Relaxing reporting rules for corporate inversions. Some large corporations have relocated their headquarters offshore to lower their U.S. tax bill. Legislation has been introduced to ban or penalize such corporate inversions, as they are called. In 2002, the IRS addressed this problem by issuing regulations that require corporate inversions to be reported to the IRS and the company’s shareholders, who may owe tax as a result of the inversion. The new regulations did not prohibit companies from moving offshore to lower taxes or penalize them for doing so, but it did impose penalties if the reporting requirements are not met.
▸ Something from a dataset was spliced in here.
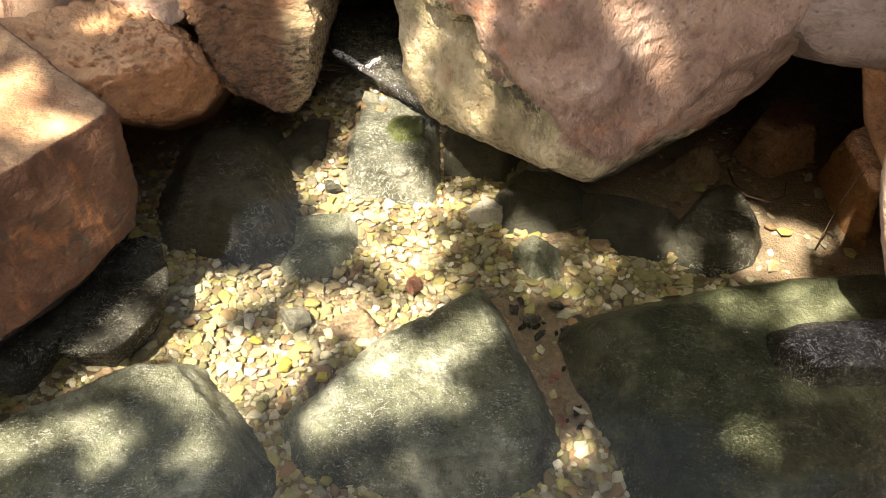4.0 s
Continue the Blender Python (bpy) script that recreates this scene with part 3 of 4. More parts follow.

In January of 2003, the IRS eased these reporting requirements for transactions covered by the regulations occurring in 2002. Affected corporations could satisfy the information reporting requirements by giving non-exempt shareholders of record a letter that, in essence, informed them that gain on their exchange of shares may be subject to tax. The corporation also had to (1) file an interim statement with the IRS and (2) upon inquiry by a shareholder of record on the dare of the transaction (including any clearing organization or broker), identify itself as a corporation affected by the reporting requirements.